Football is different. I DO NOT want to be out there doing it myself! I want those monstrous, muscle-bound hulks of sweating testosterone doing all the fun work for me, while I adjust the HD setting on my 50-inch plasma TV, eat chicken wings, drink beer, put another log on the fire and stuff a comfy pillow behind my back. Dad was right. Playing football is not for everyone.
But I am not ignorant to the fact that soccer does involve a hell of a lot of running around, back and forth, hither and thither, to and fro, and some might say, around in circles, just for the grand satisfaction of one, maybe two goals during a 90-minute game. Or maybe even a 0-0 tie, followed by the dreaded shoot-out.
And then there’s the interesting concept of the headball, a move which more often than not involves the clunking of two heads together, followed by dramatic falls to the grass by both aerialists, and B-rated, Off-Broadway acting that wouldn’t and shouldn’t garner the slightest sympathy from the most protective mom. Let alone a referee. I really wonder if every team has a drama coach on the payroll.
While there are some wussy elements to soccer, it is generally a very rough, grueling and demanding sport. There are plenty of nasty collisions. And unlike those wussy football players, all secure and bold in their arsenals of protective equipment, soccer players wear a jockstrap, shorts and a shirt. Okay, maybe shin guards. But that’s it.
And if that’s not convincing enough, we’ve all heard the stories about dictators and communist governments or fellow citizens threatening to or actually terminating the lives of unsuccessful soccer players. You don’t want to miss that last shoot-out attempt if you play for North Korea, believe you me.
Excitement erupts, along with an occasional riot or grandstand collapse, whenever a goal is actually scored in an important game. And what opera fan doesn’t long for and soak up the announcer’s elongated, roaring “G-O-A-L-L-L-L-L-L-L-L-L-L-L-L” soliloquy? I honestly think that he thinks if he groans out this single word long enough, fans will think maybe more than one goal was scored, thereby inciting a more widespread riot in the stadium.

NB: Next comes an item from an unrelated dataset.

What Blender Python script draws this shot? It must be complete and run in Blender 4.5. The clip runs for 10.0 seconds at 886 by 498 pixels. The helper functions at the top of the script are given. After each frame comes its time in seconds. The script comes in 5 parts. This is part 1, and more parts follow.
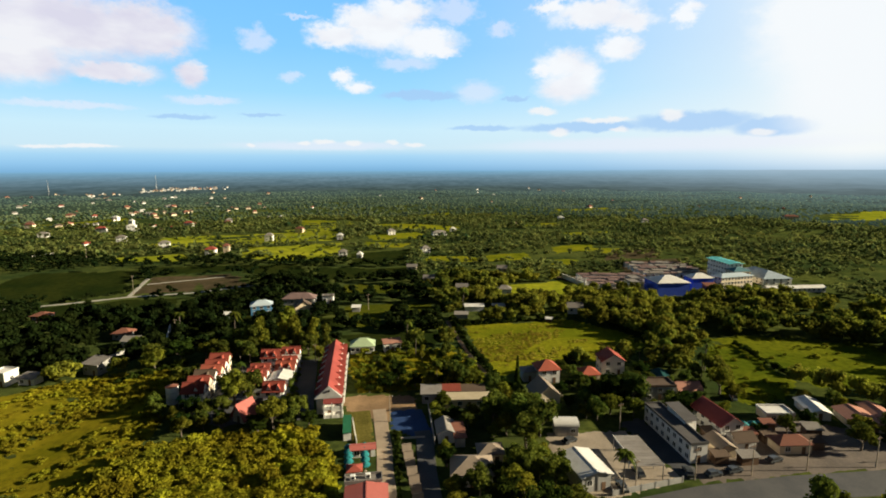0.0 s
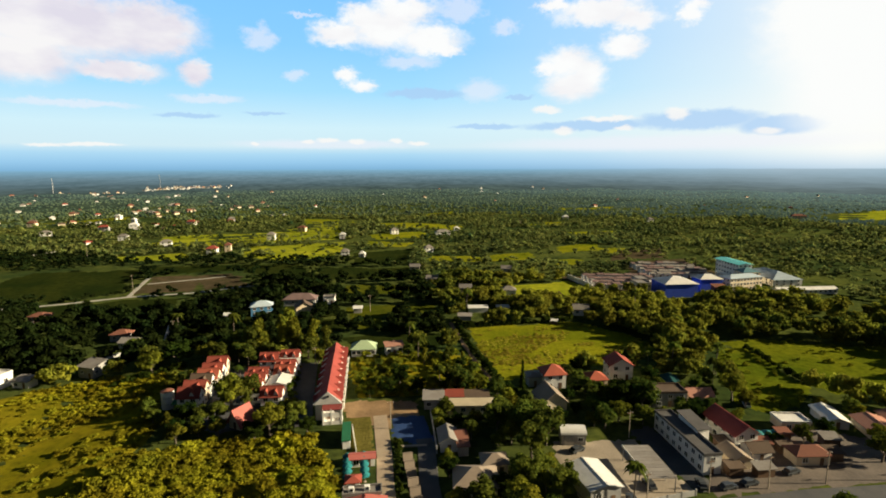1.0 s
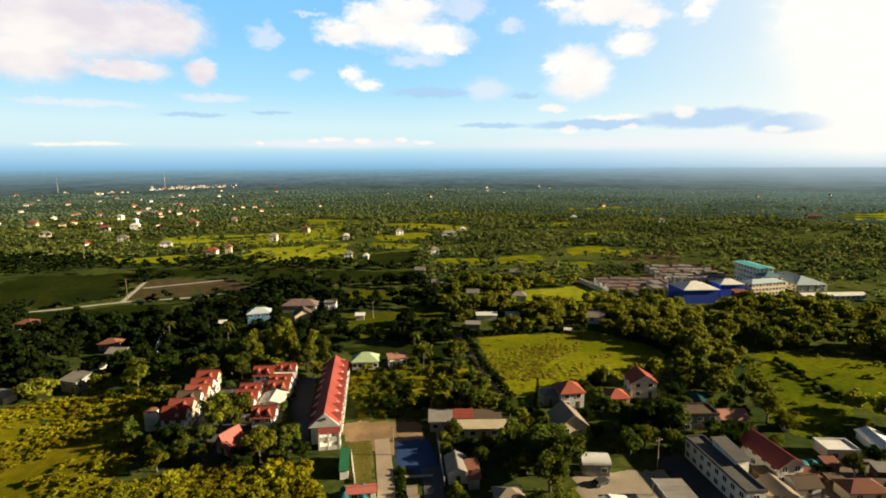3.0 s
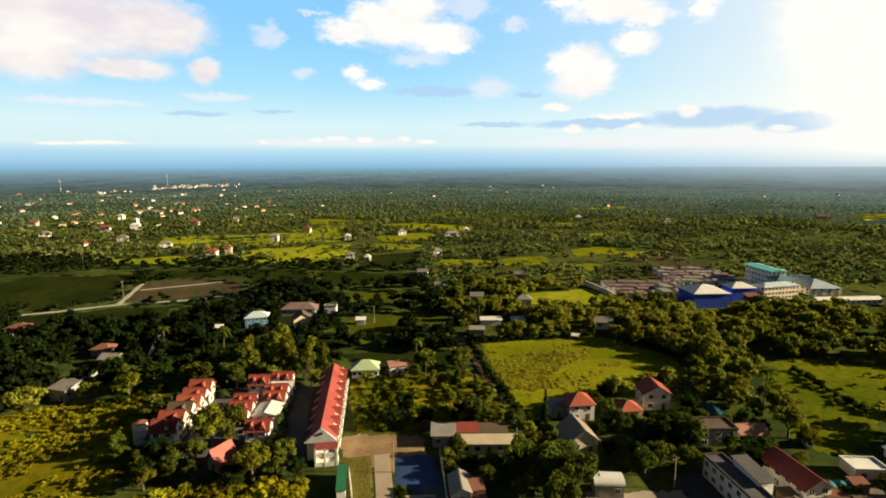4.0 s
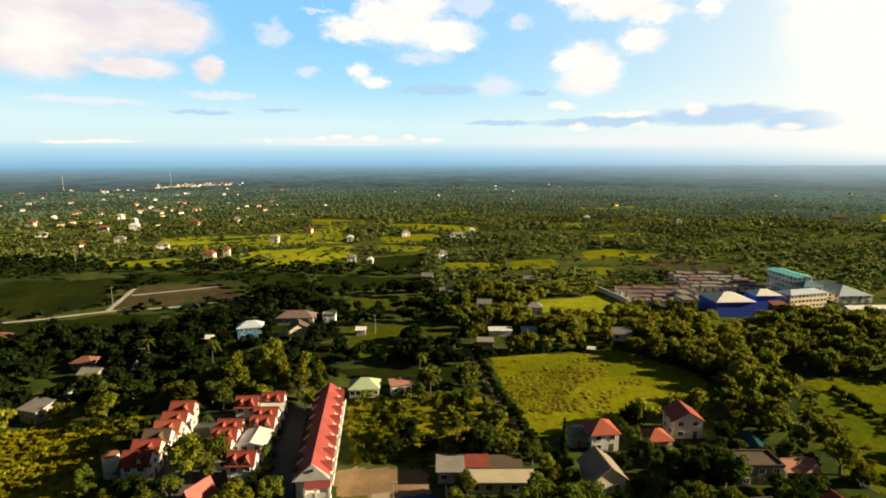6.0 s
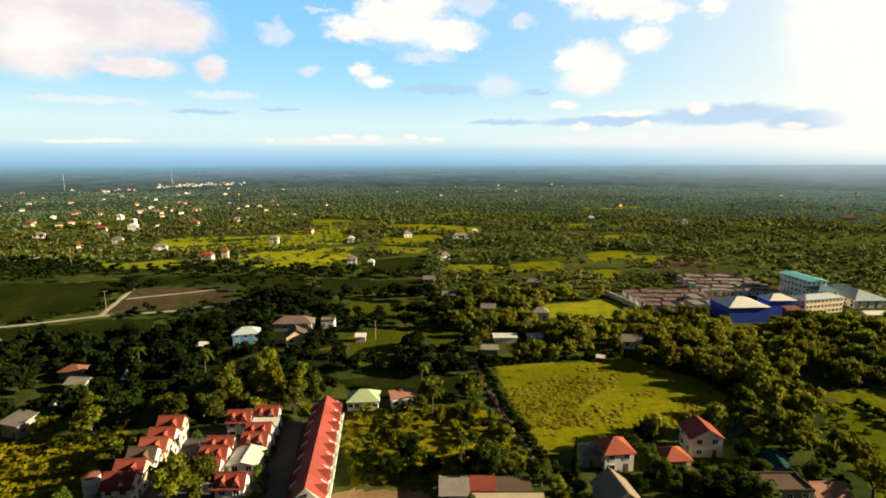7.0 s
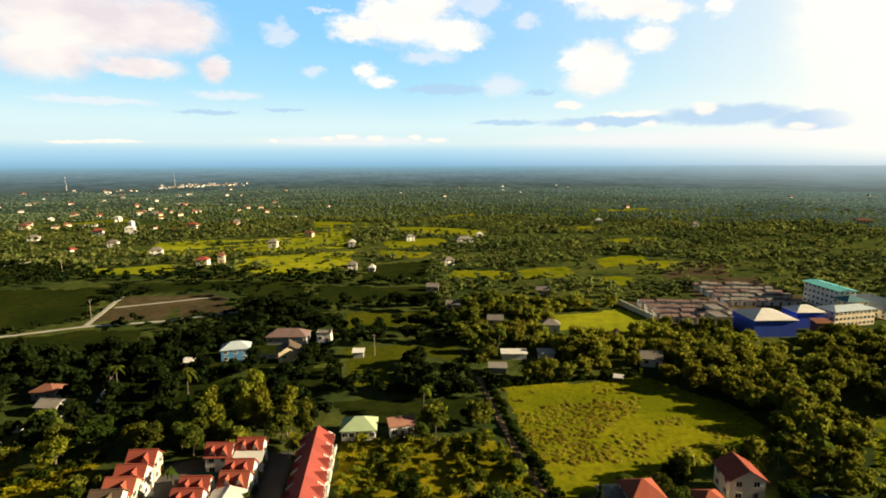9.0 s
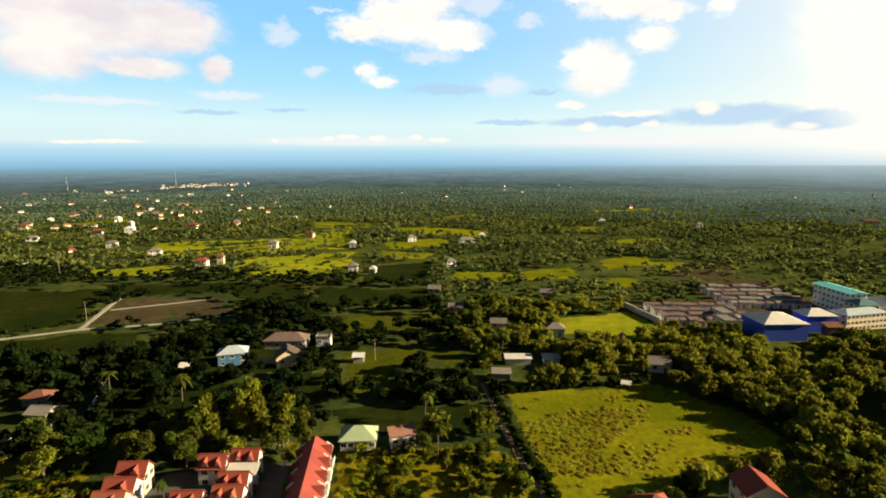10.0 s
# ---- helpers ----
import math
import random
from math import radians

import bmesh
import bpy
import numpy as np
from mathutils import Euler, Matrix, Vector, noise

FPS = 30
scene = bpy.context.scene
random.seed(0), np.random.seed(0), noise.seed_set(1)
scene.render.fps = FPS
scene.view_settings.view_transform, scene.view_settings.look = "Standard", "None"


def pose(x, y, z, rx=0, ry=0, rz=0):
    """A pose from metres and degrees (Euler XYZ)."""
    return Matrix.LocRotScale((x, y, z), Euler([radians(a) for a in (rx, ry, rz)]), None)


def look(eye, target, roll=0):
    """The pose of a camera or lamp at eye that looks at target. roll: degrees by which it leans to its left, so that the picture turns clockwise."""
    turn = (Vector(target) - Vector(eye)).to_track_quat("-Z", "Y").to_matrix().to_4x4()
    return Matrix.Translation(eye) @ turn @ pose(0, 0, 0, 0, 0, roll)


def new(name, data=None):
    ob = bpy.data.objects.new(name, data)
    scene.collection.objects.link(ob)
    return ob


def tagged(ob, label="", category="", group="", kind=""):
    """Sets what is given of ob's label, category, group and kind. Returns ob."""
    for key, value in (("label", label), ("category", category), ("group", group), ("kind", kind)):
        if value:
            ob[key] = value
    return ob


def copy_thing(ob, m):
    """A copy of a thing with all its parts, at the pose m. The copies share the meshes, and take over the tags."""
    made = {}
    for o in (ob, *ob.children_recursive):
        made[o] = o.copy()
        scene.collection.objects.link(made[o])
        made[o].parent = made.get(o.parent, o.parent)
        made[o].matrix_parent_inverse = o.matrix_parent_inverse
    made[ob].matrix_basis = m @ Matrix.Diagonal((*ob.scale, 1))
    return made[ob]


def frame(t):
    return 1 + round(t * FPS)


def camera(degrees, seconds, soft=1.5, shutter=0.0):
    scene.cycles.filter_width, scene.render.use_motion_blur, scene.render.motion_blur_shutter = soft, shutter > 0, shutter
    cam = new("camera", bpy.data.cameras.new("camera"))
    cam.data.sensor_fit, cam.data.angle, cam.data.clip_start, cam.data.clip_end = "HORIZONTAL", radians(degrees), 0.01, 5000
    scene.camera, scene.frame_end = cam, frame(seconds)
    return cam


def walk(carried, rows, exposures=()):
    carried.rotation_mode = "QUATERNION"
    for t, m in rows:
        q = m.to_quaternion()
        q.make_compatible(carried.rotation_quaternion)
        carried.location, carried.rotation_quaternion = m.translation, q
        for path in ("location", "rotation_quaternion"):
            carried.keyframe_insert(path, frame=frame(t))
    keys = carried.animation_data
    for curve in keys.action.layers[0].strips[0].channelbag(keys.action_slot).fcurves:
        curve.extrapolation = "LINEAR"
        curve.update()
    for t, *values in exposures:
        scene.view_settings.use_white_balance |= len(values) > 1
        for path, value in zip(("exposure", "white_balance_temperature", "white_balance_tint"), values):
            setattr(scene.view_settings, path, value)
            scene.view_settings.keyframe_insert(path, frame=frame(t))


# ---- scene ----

Fortunately, no soccer player is ever going to grab the referee, ask to stop the game, and saunter across the field to ask his goalie what to get his girlfriend for her birthday. That’s a definite yellow card. Maybe even a red card. Imagine the riots this might provoke?
As an adult, on several occasions I’ve thanked my dad for averting my attention away from high school football, and suggesting soccer. I know I saved him a bunch of money that doctors would have only used to play golf at exclusive country clubs, all the while chuckling with their other doctor friends over vodka-infused Arnold Palmers at the 19th hole about how they love football players and their frequent horrendous injuries.
As I became more worldly, and learned that outside the U.S. soccer is actually called football, or, as our Hungarian friends say, “futball,” I developed a much-deserved sense of satisfaction that I had it both ways in high school. I actually did get to play organized football, and soccer too — all at the same time. So no worries, Dad. Don’t feel bad. I hold no grudge.
One more thing about soccer. Back in the 1970s, the high school girls found it to be a curious new sport, and showed an attraction to us soccer players. I think it had something to do with the lack of heavy, protective equipment and the fact that we played in shorts. Or maybe they just liked a guy who could run for hours on end, perhaps score once, or maybe not at all, and still be happy.